Dillon quickly set me straight as we began to pick our way along the pink-flagged border of the property. The bog was well inside the parcel’s boundary; we would be looking for iron bars hidden beneath pine duff and leaf litter. At 10 o’clock, we left gear at a base camp nearby before heading off on a compass bearing towards the unmarked corners. The metal detector turned on with a burst of feedback before going quiet. A few steps in, it hummed portentously, insistently alerting the quiet forest to our presence. We paused, impressed at our instantaneous good luck, and swung the detector left and right to receive a chorus of screeching - loud and then softer, loud-softer, loud-soft. It seemed to be picking up something at the ground right beneath our feet. The realization hit us both at once: they were an exciting find, but our feet, clad in steel-toed boots, were not what we were looking for. We chuckled and moved on, holding the machine well away from our toes.
Many minutes of searching yielded no result, so we used a GPS waypoint to try our next missing corner. This time, the metal detector located an enormous orange cone amongst a field of woody shrubs and wintergreen, and Dillon’s yelp of discovery sent me running, eager for clues. Beneath lay a pink flag attached to a metal bar - we had found our survey pin! Or so we thought, before the pin came out of the soft soil as we pulled on it, revealing not an iron bar but a nail. We called the surveyor who had most recently worked on the property, walked a compass bearing towards our next known marker, and scratched our heads about this strange pin. The mystery seemed to be deepening…
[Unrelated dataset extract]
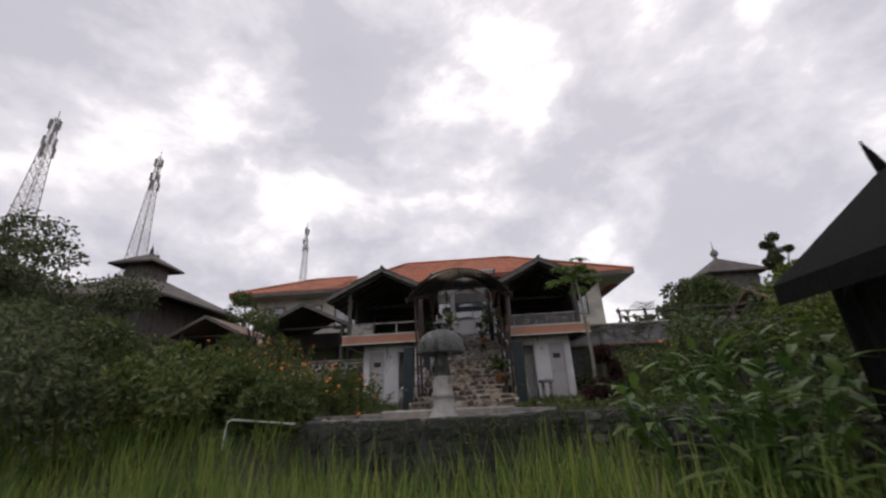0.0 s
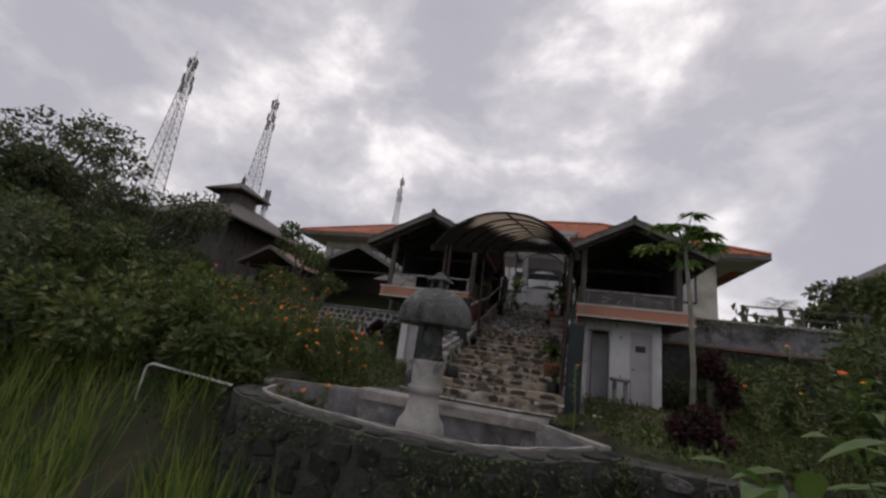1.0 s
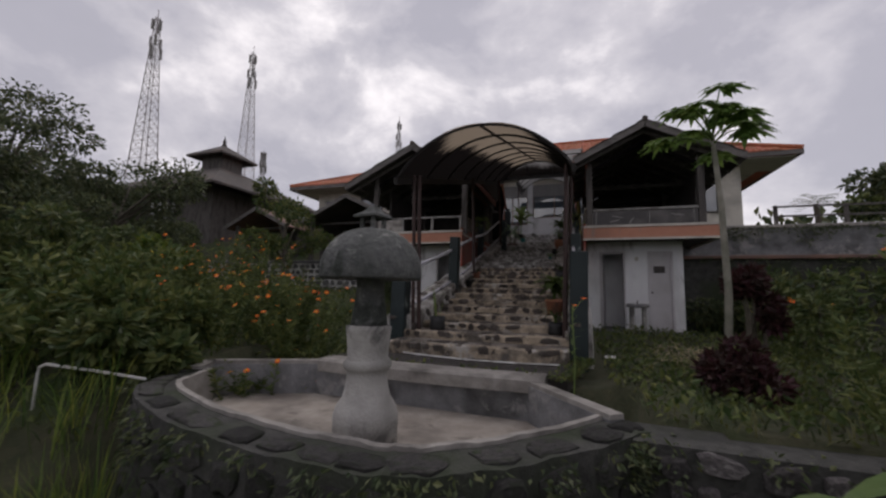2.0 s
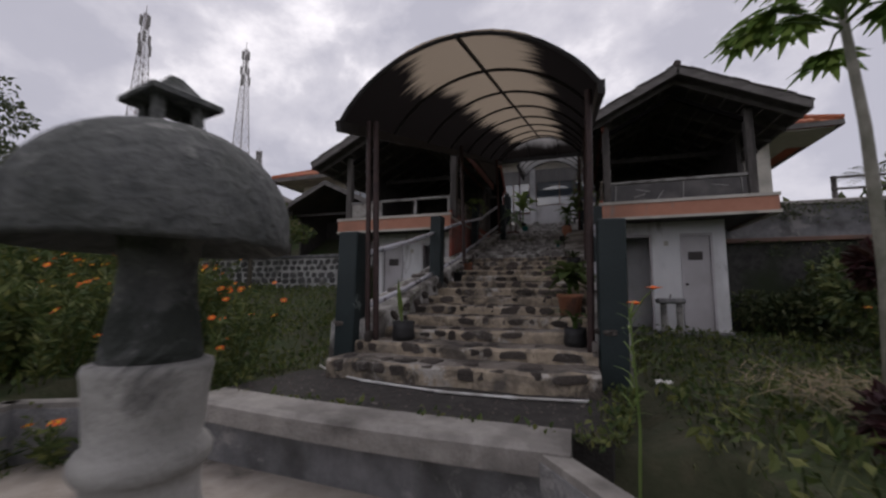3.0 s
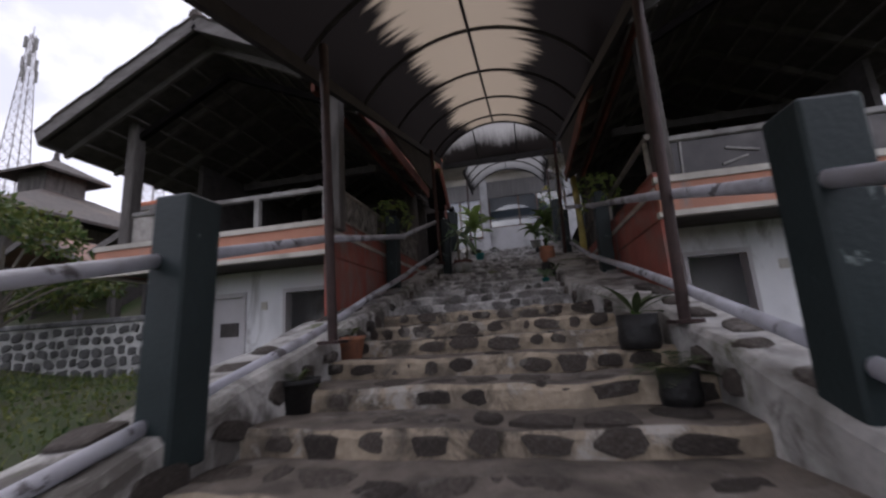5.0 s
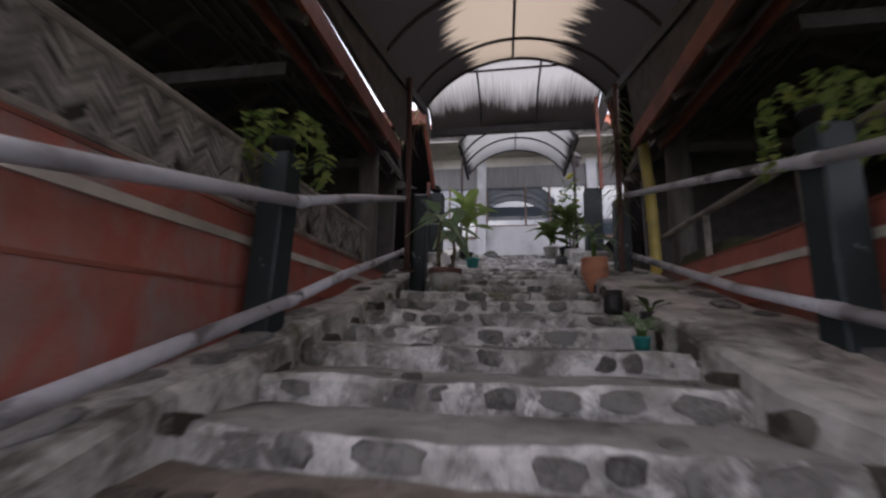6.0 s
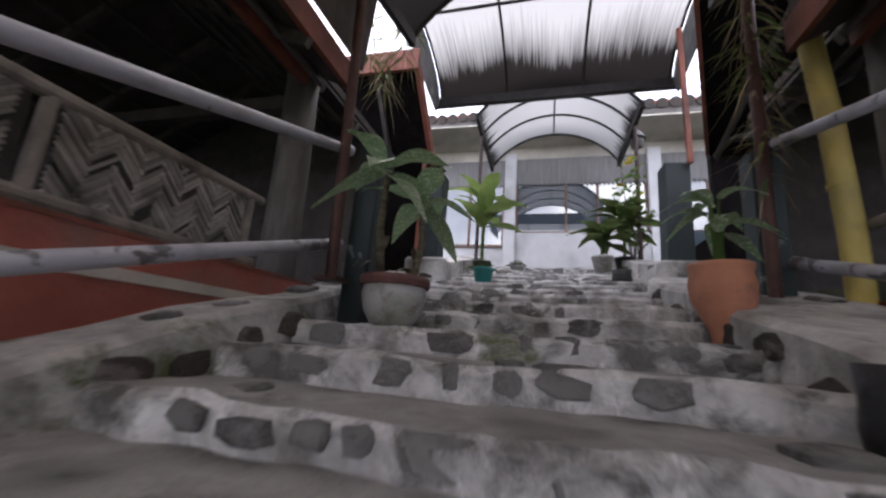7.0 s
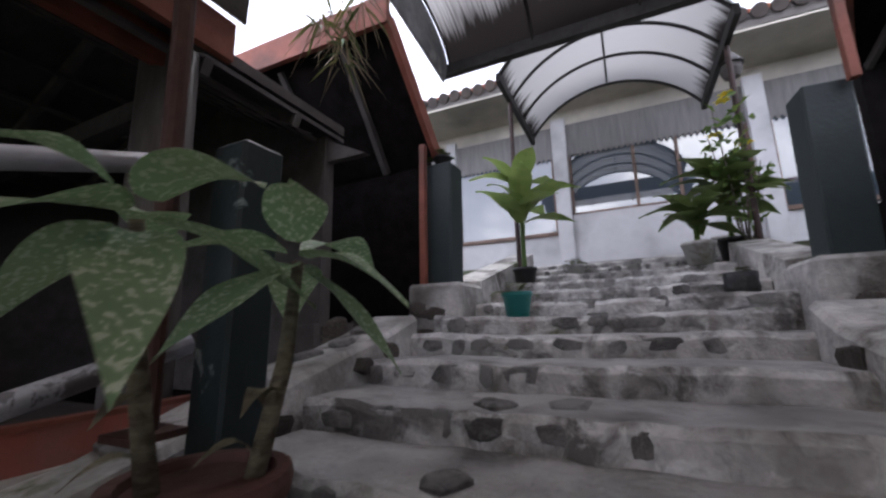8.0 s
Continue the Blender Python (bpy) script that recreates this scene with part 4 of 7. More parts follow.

At last, realizing we needed to head back to Bath, we packed up, perhaps with more questions than at the outset. We couldn’t leave without seeing the bog, so we scrambled through the woods until the ground beneath our feet became moist and springy. Yellow-green moss lay all around us, giving the bog a tufted look that reminded me a bit of the worlds in Dr. Seuss books. Tousled, bed-headed flowers of tawny cottonsedge waved at us on their long stalks. It was hard not to cringe at each step I took as I discovered the network of heaths, mosses, sedges, and shrubs tangled beneath my feet. Labrador tea, cranberry, black spruce, tamarack, sphagnum, rose pogonia - all these unique species living on a woven mat of leaves and stems.
And then, looking closer, I discovered a few of the wild and fascinating carnivorous plants that make bogs so otherworldly. Because of the dearth of nutrients in these ecosystems, many species have adapted to find additional means of fueling themselves, notably among the plethora of buzzing and crawling insects that frequent these mossy wetlands. Brightly-veined leaves of purple pitcher plants gaped at me from a nearby hummock - their carefully-engineered, pitcher-shaped leaves lure insects in with sweet smells and bright colors and then trap them at the plant’s base. Stiff, downward-facing hairs and slippery sides make escape from the "pitchers" nearly impossible. Nestled among the sphagnum moss lay several round-leaved sundew, leaves sparkling with drops of the paralytic fluid that immobilizes insects unlucky enough to touch it. Digestive enzymes on the leaf-blades take a few weeks to glean the nutrients from their captured prey. I was delighted with these fantastic creatures and the ecosystem that supports them.
While Dillon and I had come to Yankee Bog hoping to solve a mystery, I left with a whole lot of new mysteries - the mystery of the survey nail and the missing corner pins, yes, but also with the mystery and wonder of natural variation and the spectacular, alien creatures of the bog.